> The task:
For the material that follows, return exactly the lines from the one with "# ---- helpers" through the one with "q.make_compatible(carried.rotation_quaternion)", both ends included.

> Material for this exercise:
____________

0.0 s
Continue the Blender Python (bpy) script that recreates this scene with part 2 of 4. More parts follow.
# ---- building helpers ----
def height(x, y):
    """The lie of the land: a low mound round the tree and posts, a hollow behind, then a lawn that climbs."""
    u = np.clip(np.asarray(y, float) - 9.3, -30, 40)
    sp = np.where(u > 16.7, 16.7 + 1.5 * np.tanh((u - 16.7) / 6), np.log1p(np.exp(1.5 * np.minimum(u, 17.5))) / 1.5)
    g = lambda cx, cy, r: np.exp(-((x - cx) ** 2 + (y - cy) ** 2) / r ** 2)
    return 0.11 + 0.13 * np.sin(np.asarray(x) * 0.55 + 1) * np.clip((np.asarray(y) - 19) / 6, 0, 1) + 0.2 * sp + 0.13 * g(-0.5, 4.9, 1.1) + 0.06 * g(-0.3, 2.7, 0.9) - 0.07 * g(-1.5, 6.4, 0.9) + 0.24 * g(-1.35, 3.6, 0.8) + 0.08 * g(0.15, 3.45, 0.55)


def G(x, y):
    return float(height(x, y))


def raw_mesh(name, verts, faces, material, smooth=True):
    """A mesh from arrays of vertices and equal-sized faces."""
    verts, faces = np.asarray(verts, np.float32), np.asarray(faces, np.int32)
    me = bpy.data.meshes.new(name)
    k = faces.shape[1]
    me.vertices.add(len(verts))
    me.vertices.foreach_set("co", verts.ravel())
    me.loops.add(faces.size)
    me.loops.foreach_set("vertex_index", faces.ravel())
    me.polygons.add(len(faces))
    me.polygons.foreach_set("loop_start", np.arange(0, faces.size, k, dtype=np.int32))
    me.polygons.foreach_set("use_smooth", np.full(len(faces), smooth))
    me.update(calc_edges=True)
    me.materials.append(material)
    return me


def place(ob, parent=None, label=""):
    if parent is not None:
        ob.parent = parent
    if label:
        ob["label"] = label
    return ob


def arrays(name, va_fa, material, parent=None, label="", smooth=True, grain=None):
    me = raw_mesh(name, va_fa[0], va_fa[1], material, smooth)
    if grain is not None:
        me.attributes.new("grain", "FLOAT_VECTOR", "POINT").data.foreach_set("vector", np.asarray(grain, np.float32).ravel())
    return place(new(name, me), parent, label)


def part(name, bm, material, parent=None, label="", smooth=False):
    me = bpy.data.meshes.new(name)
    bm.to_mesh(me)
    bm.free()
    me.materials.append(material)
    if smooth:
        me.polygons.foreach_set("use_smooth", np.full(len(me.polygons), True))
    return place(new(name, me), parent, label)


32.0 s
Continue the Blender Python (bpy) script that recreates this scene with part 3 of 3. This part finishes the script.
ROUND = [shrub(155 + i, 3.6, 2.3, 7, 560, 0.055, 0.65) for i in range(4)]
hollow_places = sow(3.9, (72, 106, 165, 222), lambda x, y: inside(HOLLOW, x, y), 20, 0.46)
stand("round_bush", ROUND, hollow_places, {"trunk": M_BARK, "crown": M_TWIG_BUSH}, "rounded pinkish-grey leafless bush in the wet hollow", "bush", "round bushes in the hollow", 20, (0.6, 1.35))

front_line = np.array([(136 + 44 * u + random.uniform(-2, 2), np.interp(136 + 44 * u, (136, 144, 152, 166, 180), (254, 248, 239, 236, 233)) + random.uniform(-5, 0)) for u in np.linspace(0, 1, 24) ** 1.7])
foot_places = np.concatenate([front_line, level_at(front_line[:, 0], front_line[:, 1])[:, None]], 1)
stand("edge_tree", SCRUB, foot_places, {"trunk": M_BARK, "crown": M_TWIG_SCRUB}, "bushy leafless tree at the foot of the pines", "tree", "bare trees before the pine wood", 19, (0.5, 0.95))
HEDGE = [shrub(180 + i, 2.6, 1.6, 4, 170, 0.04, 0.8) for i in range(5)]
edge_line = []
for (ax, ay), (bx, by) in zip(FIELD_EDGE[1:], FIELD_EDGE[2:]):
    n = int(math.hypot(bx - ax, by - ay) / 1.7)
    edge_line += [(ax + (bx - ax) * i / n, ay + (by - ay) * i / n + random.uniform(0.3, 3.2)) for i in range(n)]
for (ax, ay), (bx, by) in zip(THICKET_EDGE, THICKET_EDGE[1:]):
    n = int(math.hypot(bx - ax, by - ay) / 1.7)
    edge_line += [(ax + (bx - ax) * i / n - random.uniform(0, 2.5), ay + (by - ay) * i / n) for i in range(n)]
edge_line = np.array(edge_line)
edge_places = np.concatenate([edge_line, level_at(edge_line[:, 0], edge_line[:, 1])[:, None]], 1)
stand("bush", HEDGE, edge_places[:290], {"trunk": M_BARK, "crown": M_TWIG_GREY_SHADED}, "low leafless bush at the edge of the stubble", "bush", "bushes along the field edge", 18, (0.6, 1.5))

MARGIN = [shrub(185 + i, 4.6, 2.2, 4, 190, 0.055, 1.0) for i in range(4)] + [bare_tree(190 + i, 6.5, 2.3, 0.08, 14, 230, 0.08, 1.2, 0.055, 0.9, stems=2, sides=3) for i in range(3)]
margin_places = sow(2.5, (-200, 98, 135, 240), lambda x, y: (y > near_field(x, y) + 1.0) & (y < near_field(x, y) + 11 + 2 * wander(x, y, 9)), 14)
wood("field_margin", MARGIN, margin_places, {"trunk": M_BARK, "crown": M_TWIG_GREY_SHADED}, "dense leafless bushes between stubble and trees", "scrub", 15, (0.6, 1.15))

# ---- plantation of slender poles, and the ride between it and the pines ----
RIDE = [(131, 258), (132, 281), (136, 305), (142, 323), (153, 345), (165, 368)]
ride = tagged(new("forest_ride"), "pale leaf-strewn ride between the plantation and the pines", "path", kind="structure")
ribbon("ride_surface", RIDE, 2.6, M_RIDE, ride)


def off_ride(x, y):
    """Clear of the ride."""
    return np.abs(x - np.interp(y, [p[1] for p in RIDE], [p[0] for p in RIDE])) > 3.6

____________

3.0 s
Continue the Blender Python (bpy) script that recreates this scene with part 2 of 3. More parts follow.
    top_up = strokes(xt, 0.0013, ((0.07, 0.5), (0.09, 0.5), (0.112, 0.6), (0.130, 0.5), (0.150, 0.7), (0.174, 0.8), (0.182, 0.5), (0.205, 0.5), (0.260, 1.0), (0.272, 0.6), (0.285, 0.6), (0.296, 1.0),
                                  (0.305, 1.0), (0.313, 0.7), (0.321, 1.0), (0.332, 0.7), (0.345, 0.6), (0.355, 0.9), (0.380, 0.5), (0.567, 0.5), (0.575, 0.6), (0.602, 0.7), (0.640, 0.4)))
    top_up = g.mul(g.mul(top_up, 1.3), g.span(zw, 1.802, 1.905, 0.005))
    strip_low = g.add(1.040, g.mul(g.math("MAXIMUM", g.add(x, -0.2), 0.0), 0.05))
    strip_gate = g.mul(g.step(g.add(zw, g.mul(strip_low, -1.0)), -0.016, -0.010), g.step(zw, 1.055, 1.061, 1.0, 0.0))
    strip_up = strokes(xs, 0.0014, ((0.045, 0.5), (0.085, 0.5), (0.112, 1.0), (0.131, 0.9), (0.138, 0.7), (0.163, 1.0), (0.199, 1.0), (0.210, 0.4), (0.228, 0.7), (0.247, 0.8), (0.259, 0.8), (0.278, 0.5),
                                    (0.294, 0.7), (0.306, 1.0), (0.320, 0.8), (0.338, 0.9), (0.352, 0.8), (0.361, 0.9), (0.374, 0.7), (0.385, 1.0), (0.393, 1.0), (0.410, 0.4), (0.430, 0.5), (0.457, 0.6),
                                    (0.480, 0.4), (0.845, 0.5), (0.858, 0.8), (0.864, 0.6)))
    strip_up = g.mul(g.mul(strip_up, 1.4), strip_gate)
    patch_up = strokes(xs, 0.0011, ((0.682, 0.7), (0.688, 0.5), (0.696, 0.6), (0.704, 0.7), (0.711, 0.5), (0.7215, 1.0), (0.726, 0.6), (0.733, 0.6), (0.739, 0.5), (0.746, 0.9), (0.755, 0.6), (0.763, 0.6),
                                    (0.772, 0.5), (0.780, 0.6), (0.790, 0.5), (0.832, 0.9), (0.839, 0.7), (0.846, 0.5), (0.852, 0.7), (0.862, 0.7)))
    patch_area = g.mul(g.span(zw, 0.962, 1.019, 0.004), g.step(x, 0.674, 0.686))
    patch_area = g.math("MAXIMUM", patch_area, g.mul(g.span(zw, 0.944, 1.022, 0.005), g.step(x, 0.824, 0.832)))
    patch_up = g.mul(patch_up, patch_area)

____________

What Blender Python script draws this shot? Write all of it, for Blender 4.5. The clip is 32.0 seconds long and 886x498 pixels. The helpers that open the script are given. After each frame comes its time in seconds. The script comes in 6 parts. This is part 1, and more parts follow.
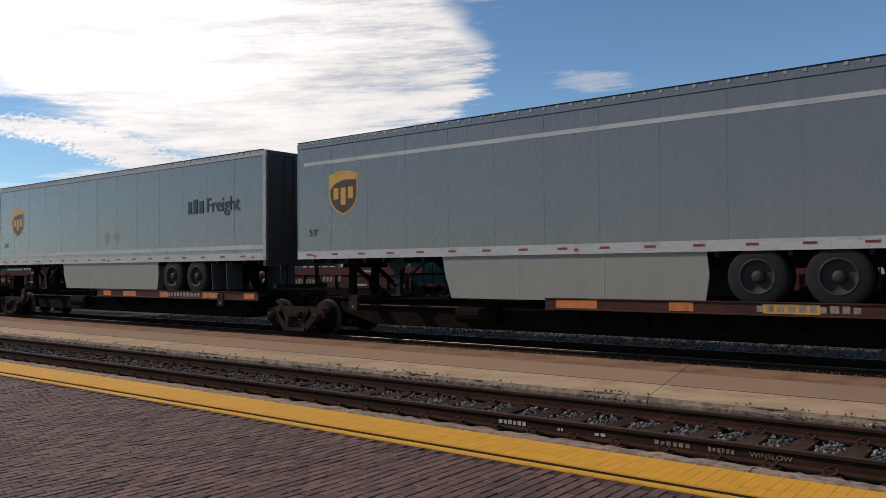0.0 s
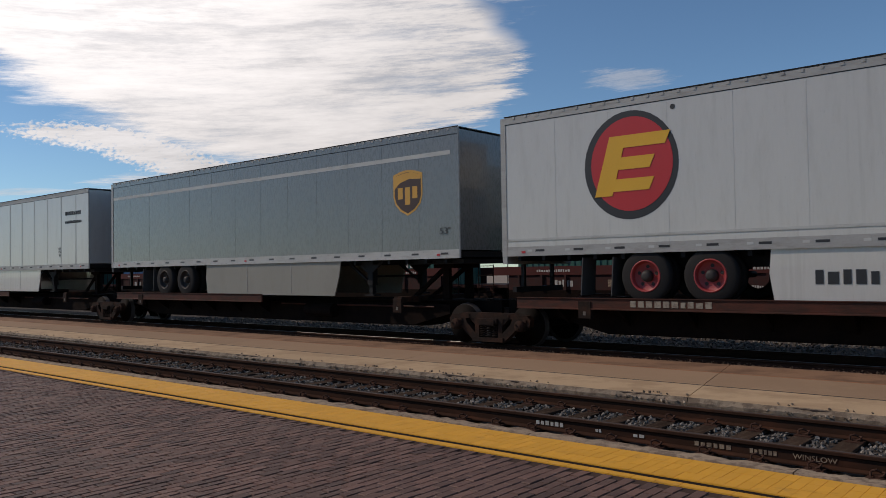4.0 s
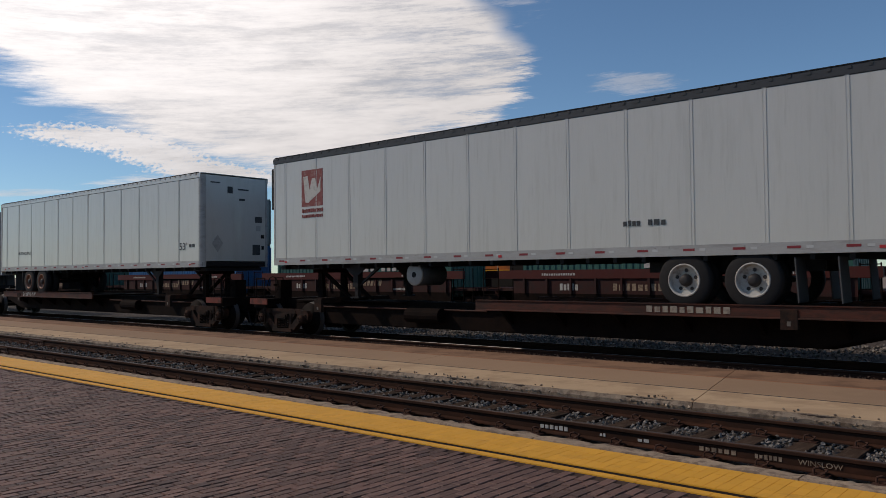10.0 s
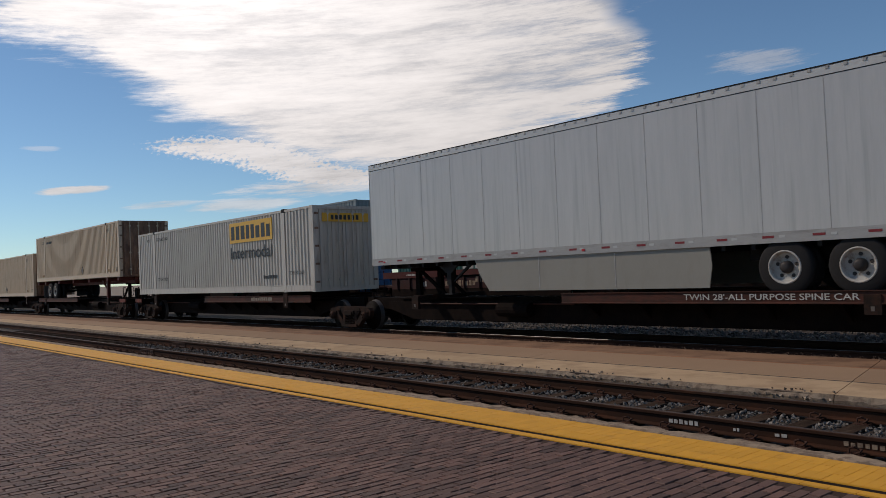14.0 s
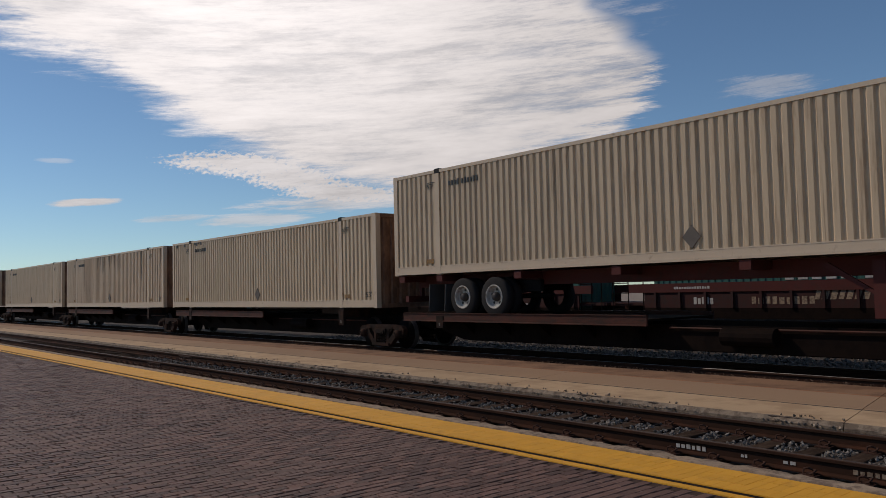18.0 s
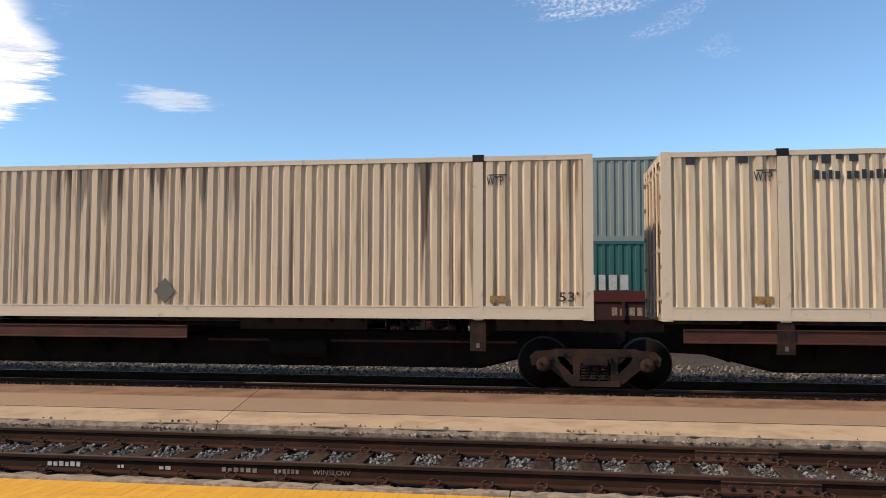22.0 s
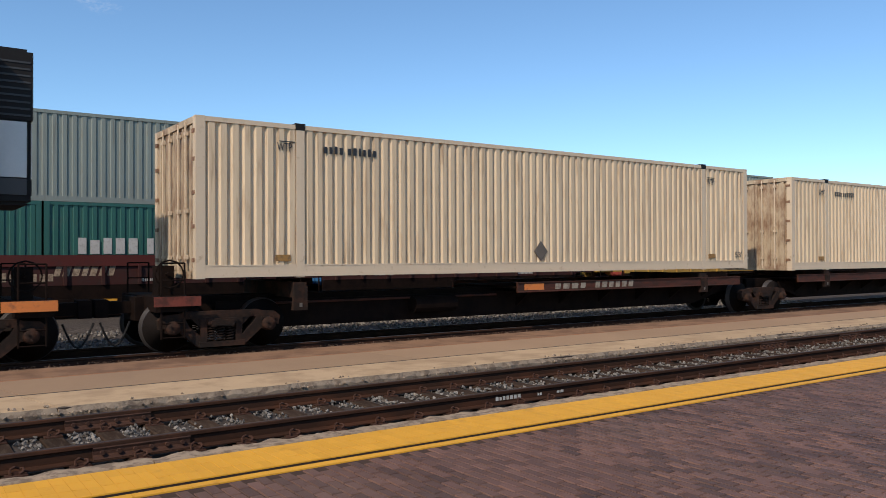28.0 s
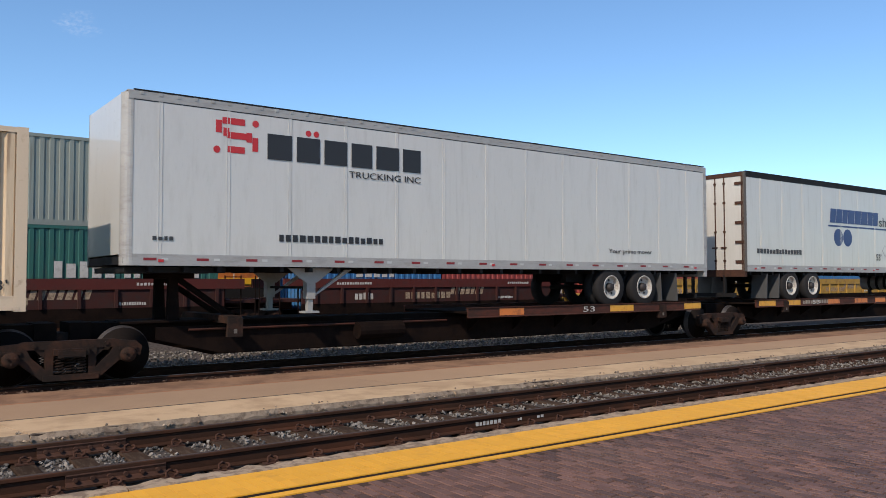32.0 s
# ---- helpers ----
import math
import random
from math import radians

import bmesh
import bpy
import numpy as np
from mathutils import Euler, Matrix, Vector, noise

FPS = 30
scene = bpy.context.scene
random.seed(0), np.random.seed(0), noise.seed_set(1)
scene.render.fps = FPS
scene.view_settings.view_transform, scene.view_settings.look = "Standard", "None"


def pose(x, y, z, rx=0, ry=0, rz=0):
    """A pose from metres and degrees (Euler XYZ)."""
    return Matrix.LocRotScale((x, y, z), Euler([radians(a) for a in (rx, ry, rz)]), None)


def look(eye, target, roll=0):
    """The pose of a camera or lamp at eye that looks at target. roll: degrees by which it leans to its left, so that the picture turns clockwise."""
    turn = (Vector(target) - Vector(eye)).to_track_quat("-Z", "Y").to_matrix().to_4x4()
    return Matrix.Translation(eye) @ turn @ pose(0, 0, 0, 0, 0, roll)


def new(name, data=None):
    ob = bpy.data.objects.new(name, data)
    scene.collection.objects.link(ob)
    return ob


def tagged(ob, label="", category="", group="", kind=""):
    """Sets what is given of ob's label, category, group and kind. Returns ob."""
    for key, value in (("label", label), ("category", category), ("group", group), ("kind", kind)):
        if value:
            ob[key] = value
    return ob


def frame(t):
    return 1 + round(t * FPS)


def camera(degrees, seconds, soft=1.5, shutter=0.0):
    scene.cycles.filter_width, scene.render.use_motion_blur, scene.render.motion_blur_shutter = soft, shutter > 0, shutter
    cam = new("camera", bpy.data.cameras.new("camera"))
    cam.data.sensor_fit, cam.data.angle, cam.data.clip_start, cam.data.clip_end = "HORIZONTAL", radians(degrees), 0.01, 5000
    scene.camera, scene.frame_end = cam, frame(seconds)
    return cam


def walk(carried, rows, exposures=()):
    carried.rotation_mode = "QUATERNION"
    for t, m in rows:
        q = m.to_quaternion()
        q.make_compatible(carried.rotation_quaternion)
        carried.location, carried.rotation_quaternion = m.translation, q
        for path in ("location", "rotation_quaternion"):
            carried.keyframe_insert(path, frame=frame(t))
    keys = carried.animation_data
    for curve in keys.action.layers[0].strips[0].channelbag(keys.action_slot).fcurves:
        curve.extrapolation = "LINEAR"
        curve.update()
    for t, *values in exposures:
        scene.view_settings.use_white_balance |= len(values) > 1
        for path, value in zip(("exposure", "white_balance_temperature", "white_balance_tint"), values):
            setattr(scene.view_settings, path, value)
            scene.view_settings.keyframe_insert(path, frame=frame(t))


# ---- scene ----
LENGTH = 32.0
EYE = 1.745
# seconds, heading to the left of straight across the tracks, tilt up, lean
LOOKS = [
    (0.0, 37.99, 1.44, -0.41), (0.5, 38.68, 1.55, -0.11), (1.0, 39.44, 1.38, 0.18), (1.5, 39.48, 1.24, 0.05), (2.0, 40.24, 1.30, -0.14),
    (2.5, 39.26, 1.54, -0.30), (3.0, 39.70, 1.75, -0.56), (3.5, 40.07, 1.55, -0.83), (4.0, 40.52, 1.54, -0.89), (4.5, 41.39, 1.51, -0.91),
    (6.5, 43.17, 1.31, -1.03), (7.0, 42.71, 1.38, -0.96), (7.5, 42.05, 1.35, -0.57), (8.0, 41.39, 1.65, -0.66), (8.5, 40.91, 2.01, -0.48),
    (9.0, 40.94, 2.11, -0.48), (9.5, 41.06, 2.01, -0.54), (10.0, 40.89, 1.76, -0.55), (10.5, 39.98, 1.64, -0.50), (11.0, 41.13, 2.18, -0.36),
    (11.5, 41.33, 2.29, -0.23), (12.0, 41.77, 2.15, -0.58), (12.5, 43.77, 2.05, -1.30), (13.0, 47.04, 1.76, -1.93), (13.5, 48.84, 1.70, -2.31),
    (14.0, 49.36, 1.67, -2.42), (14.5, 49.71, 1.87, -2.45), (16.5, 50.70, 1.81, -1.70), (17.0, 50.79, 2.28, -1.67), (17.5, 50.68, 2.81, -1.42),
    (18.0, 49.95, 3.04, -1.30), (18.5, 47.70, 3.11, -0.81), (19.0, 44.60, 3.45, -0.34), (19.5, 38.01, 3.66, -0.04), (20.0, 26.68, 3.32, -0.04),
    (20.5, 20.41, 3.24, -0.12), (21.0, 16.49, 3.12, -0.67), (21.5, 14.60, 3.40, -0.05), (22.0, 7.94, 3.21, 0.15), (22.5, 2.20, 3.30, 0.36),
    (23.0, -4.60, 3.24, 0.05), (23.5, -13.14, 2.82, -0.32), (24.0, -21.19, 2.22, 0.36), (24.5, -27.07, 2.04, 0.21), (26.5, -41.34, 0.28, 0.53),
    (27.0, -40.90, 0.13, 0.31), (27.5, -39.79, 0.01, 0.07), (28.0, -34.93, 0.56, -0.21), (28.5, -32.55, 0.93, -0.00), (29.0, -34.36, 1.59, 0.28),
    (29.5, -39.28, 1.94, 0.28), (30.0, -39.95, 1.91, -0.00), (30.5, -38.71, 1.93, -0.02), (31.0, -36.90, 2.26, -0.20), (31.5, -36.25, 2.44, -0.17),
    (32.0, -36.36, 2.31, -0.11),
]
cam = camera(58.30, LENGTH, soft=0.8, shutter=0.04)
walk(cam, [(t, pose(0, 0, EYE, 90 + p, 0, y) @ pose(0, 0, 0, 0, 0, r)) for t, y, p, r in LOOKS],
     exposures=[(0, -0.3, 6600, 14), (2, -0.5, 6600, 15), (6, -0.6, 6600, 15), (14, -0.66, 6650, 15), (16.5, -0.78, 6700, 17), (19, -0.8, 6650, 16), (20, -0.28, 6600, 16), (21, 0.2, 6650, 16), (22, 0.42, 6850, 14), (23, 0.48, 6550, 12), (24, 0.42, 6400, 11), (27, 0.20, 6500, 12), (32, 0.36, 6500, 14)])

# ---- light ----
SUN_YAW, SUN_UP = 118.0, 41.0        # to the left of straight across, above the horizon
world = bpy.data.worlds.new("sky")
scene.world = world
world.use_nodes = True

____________

> Result of the exercise:
# ---- helpers ----
import math
import random
from math import radians

import bmesh
import bpy
import numpy as np
from mathutils import Euler, Matrix, Vector, noise

FPS = 30
scene = bpy.context.scene
random.seed(0), np.random.seed(0), noise.seed_set(1)
scene.render.fps = FPS
scene.view_settings.view_transform, scene.view_settings.look = "Standard", "None"


def pose(x, y, z, rx=0, ry=0, rz=0):
    """A pose from metres and degrees (Euler XYZ)."""
    return Matrix.LocRotScale((x, y, z), Euler([radians(a) for a in (rx, ry, rz)]), None)


def look(eye, target, roll=0):
    """The pose of a camera or lamp at eye that looks at target. roll: degrees by which it leans to its left, so that the picture turns clockwise."""
    turn = (Vector(target) - Vector(eye)).to_track_quat("-Z", "Y").to_matrix().to_4x4()
    return Matrix.Translation(eye) @ turn @ pose(0, 0, 0, 0, 0, roll)


def new(name, data=None):
    ob = bpy.data.objects.new(name, data)
    scene.collection.objects.link(ob)
    return ob


def tagged(ob, label="", category="", group="", kind=""):
    """Sets what is given of ob's label, category, group and kind. Returns ob."""
    for key, value in (("label", label), ("category", category), ("group", group), ("kind", kind)):
        if value:
            ob[key] = value
    return ob


def frame(t):
    return 1 + round(t * FPS)


def camera(degrees, seconds, soft=1.5, shutter=0.0):
    scene.cycles.filter_width, scene.render.use_motion_blur, scene.render.motion_blur_shutter = soft, shutter > 0, shutter
    cam = new("camera", bpy.data.cameras.new("camera"))
    cam.data.sensor_fit, cam.data.angle, cam.data.clip_start, cam.data.clip_end = "HORIZONTAL", radians(degrees), 0.01, 5000
    scene.camera, scene.frame_end = cam, frame(seconds)
    return cam


def walk(carried, rows, exposures=()):
    carried.rotation_mode = "QUATERNION"
    for t, m in rows:
        q = m.to_quaternion()
        q.make_compatible(carried.rotation_quaternion)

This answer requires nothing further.